*AIM OF THE EXERCISE:*
Set down all of the data that follows word for word, without the images.

*DATA SEGMENT:*
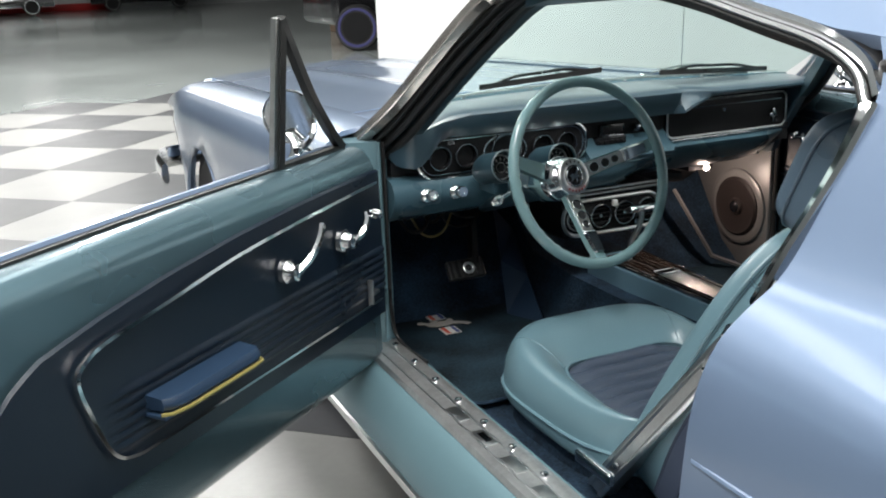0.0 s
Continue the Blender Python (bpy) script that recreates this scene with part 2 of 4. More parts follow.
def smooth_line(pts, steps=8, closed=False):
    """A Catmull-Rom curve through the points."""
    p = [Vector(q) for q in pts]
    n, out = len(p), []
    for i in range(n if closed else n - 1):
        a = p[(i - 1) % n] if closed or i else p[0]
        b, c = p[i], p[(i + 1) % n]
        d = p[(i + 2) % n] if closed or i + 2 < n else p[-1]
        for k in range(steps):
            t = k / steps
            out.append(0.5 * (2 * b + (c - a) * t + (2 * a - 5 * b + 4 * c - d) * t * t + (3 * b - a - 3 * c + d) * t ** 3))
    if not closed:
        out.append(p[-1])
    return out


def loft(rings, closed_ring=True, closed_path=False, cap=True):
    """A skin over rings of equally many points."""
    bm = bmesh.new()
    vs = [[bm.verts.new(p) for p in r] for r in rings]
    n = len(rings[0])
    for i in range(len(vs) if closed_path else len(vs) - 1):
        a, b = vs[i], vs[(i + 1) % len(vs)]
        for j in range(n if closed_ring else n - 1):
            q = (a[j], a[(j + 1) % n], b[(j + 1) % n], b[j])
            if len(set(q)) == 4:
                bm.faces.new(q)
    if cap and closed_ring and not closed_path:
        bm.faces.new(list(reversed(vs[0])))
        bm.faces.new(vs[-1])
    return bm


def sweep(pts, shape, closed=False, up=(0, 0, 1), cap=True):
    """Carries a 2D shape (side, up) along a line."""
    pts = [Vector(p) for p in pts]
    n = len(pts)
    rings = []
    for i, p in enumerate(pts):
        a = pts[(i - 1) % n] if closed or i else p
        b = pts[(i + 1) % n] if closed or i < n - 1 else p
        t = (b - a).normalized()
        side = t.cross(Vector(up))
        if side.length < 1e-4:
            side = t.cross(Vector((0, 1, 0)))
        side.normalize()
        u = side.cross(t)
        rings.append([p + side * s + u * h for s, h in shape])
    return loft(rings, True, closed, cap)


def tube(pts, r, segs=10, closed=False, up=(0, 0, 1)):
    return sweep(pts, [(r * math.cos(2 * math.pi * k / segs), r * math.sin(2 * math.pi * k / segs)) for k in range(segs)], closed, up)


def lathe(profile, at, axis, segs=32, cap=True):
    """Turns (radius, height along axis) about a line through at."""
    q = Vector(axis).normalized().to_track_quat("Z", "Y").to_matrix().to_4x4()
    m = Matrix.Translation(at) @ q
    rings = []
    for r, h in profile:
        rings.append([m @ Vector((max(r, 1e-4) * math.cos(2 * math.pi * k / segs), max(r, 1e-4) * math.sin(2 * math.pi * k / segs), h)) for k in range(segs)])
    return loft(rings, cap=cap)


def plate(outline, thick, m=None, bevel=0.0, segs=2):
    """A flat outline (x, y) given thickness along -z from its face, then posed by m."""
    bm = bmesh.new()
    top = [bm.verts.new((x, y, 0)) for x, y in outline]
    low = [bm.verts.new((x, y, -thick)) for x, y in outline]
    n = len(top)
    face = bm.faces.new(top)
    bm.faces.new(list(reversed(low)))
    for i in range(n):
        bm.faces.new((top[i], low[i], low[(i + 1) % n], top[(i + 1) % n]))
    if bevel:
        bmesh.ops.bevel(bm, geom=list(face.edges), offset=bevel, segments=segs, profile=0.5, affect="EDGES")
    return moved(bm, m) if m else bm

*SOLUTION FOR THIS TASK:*
0.0 s
Continue the Blender Python (bpy) script that recreates this scene with part 2 of 4. More parts follow.
def smooth_line(pts, steps=8, closed=False):
    """A Catmull-Rom curve through the points."""
    p = [Vector(q) for q in pts]
    n, out = len(p), []
    for i in range(n if closed else n - 1):
        a = p[(i - 1) % n] if closed or i else p[0]
        b, c = p[i], p[(i + 1) % n]
        d = p[(i + 2) % n] if closed or i + 2 < n else p[-1]
        for k in range(steps):
            t = k / steps
            out.append(0.5 * (2 * b + (c - a) * t + (2 * a - 5 * b + 4 * c - d) * t * t + (3 * b - a - 3 * c + d) * t ** 3))
    if not closed:
        out.append(p[-1])
    return out


def loft(rings, closed_ring=True, closed_path=False, cap=True):
    """A skin over rings of equally many points."""
    bm = bmesh.new()
    vs = [[bm.verts.new(p) for p in r] for r in rings]
    n = len(rings[0])
    for i in range(len(vs) if closed_path else len(vs) - 1):
        a, b = vs[i], vs[(i + 1) % len(vs)]
        for j in range(n if closed_ring else n - 1):
            q = (a[j], a[(j + 1) % n], b[(j + 1) % n], b[j])
            if len(set(q)) == 4:
                bm.faces.new(q)
    if cap and closed_ring and not closed_path:
        bm.faces.new(list(reversed(vs[0])))
        bm.faces.new(vs[-1])
    return bm


def sweep(pts, shape, closed=False, up=(0, 0, 1), cap=True):
    """Carries a 2D shape (side, up) along a line."""
    pts = [Vector(p) for p in pts]
    n = len(pts)
    rings = []
    for i, p in enumerate(pts):
        a = pts[(i - 1) % n] if closed or i else p
        b = pts[(i + 1) % n] if closed or i < n - 1 else p
        t = (b - a).normalized()
        side = t.cross(Vector(up))
        if side.length < 1e-4:
            side = t.cross(Vector((0, 1, 0)))
        side.normalize()
        u = side.cross(t)
        rings.append([p + side * s + u * h for s, h in shape])
    return loft(rings, True, closed, cap)


def tube(pts, r, segs=10, closed=False, up=(0, 0, 1)):
    return sweep(pts, [(r * math.cos(2 * math.pi * k / segs), r * math.sin(2 * math.pi * k / segs)) for k in range(segs)], closed, up)


def lathe(profile, at, axis, segs=32, cap=True):
    """Turns (radius, height along axis) about a line through at."""
    q = Vector(axis).normalized().to_track_quat("Z", "Y").to_matrix().to_4x4()
    m = Matrix.Translation(at) @ q
    rings = []
    for r, h in profile:
        rings.append([m @ Vector((max(r, 1e-4) * math.cos(2 * math.pi * k / segs), max(r, 1e-4) * math.sin(2 * math.pi * k / segs), h)) for k in range(segs)])
    return loft(rings, cap=cap)


def plate(outline, thick, m=None, bevel=0.0, segs=2):
    """A flat outline (x, y) given thickness along -z from its face, then posed by m."""
    bm = bmesh.new()
    top = [bm.verts.new((x, y, 0)) for x, y in outline]
    low = [bm.verts.new((x, y, -thick)) for x, y in outline]
    n = len(top)
    face = bm.faces.new(top)
    bm.faces.new(list(reversed(low)))
    for i in range(n):
        bm.faces.new((top[i], low[i], low[(i + 1) % n], top[(i + 1) % n]))
    if bevel:
        bmesh.ops.bevel(bm, geom=list(face.edges), offset=bevel, segments=segs, profile=0.5, affect="EDGES")
    return moved(bm, m) if m else bm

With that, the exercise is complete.